Pawar promoted the establishment of NIIT Foundation (NF), a not-for-profit education society in 2004, with the vision to support the underprivileged sections of the country through educational initiatives and skill development programs.

==Awards and honours==
Pawar received the Padma Bhushan in 2011. He was also named 'IT Man of the Year' by the IT industry journal, Dataquest, in 1998.

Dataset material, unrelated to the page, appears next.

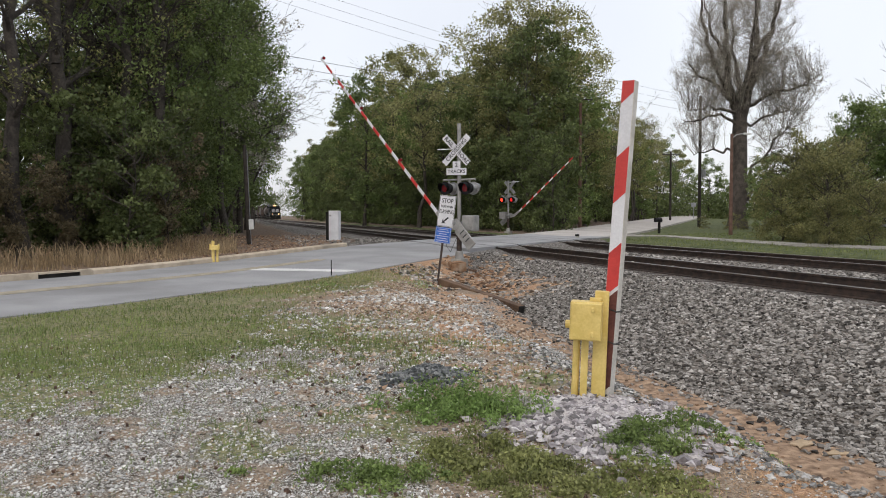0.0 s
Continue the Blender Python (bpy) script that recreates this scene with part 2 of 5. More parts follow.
def bulk(name, verts, tri_or_quad, mat, smooth=False):
    """One mesh from numpy arrays: verts (n, 3) and faces (m, k)."""
    me = bpy.data.meshes.new(name)
    k = tri_or_quad.shape[1]
    me.vertices.add(len(verts))
    me.vertices.foreach_set("co", verts.astype(np.float32).ravel())
    me.loops.add(tri_or_quad.size)
    me.loops.foreach_set("vertex_index", tri_or_quad.astype(np.int32).ravel())
    me.polygons.add(len(tri_or_quad))
    me.polygons.foreach_set("loop_start", np.arange(0, tri_or_quad.size, k, dtype=np.int32))
    me.polygons.foreach_set("loop_total", np.full(len(tri_or_quad), k, dtype=np.int32))
    me.update(calc_edges=True)
    me.polygons.foreach_set("use_smooth", np.full(len(tri_or_quad), smooth, dtype=bool))
    me.materials.append(mat)
    return me


def thing(name, m, label, category, group="", kind=""):
    ob = new(name)
    ob.empty_display_size = 0.2
    ob.matrix_basis = m
    return tagged(ob, label, category, group, kind)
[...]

Pawar received the ‘Lifetime Achievement Award 2022’ from the Federation of Indian Chambers of Commerce & Industry. In recognition of his entrepreneurial innovation in education, he received the 'Lifetime Achievement Award' at the Dataquest ICT Awards in August 2020. He was honored as the ‘IT Gem of India’ at INFOCOM 2013, India's largest IT & Telecom convention, by the ABP Group. Global Business Intelligence firm, Ernst & Young, conferred on Pawar its ‘Master Entrepreneur of the Year Award’ in 1999. Pawar has been awarded ‘The Global India Splendor Award’ on the occasion of the 60th year of India's independence, for his work on developing human resource potential. He was also honored with the Nayudamma Award in 2012.

==Personal life==
Pawar's wife, Neeti Pawar, is an active promoter of Indian art and handicrafts. They have three children - son Udai, an IIT physicist turned filmmaker, and two daughters, Urvashi, a psychoanalytic psychotherapist, and Unnati, an art historian.